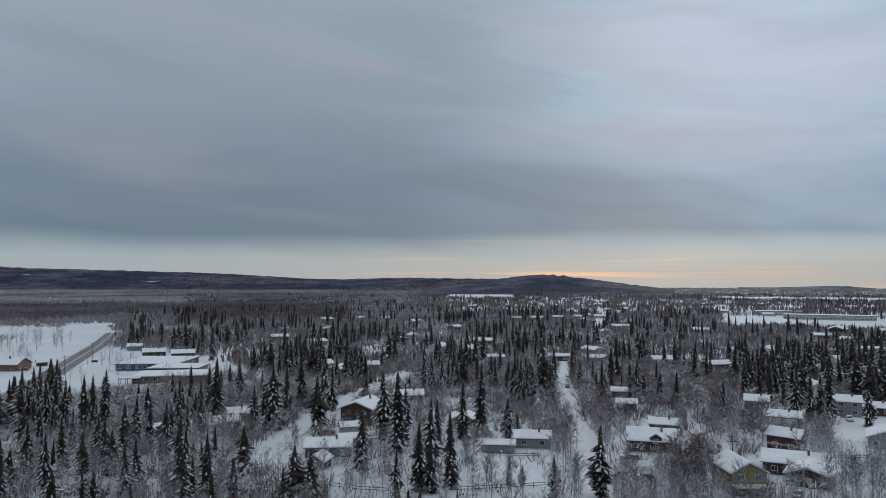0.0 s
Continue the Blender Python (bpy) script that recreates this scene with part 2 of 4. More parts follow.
def tube(bm, path, radii, sides=6):
    rings = []
    for (x, y, z), r in zip(path, radii):
        rings.append([bm.verts.new((x + r * math.cos(2 * math.pi * k / sides), y + r * math.sin(2 * math.pi * k / sides), z)) for k in range(sides)])
    for a, b in zip(rings, rings[1:]):
        for k in range(sides):
            bm.faces.new((a[k], a[(k + 1) % sides], b[(k + 1) % sides], b[k]))
    bm.faces.new(rings[0][::-1])
    bm.faces.new(rings[-1])
    return bm


def thing(name, label, category, group="", kind=""):
    return tagged(new(name), label, category, group, kind)


def inside(x, y, poly):
    hit = False
    for (ax, ay), (bx, by) in zip(poly, poly[1:] + poly[:1]):
        if (ay > y) != (by > y) and x < (bx - ax) * (y - ay) / (by - ay) + ax:
            hit = not hit
    return hit


def off_line(x, y, line):
    """Distance from a point to a broken line."""
    best = 1e9
    for (ax, ay), (bx, by) in zip(line, line[1:]):
        k = max(0, min(1, ((x - ax) * (bx - ax) + (y - ay) * (by - ay)) / ((bx - ax) ** 2 + (by - ay) ** 2)))
        best = min(best, math.hypot(x - ax - k * (bx - ax), y - ay - k * (by - ay)))
    return best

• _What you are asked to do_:
Transcribe the material exactly, keeping every word and none of the pictures.

• _Answer to this task_:
0.0 s
Continue the Blender Python (bpy) script that recreates this scene with part 2 of 4. More parts follow.
def tube(bm, path, radii, sides=6):
    rings = []
    for (x, y, z), r in zip(path, radii):
        rings.append([bm.verts.new((x + r * math.cos(2 * math.pi * k / sides), y + r * math.sin(2 * math.pi * k / sides), z)) for k in range(sides)])
    for a, b in zip(rings, rings[1:]):
        for k in range(sides):
            bm.faces.new((a[k], a[(k + 1) % sides], b[(k + 1) % sides], b[k]))
    bm.faces.new(rings[0][::-1])
    bm.faces.new(rings[-1])
    return bm


def thing(name, label, category, group="", kind=""):
    return tagged(new(name), label, category, group, kind)


def inside(x, y, poly):
    hit = False
    for (ax, ay), (bx, by) in zip(poly, poly[1:] + poly[:1]):
        if (ay > y) != (by > y) and x < (bx - ax) * (y - ay) / (by - ay) + ax:
            hit = not hit
    return hit


def off_line(x, y, line):
    """Distance from a point to a broken line."""
    best = 1e9
    for (ax, ay), (bx, by) in zip(line, line[1:]):
        k = max(0, min(1, ((x - ax) * (bx - ax) + (y - ay) * (by - ay)) / ((bx - ax) ** 2 + (by - ay) ** 2)))
        best = min(best, math.hypot(x - ax - k * (bx - ax), y - ay - k * (by - ay)))
    return best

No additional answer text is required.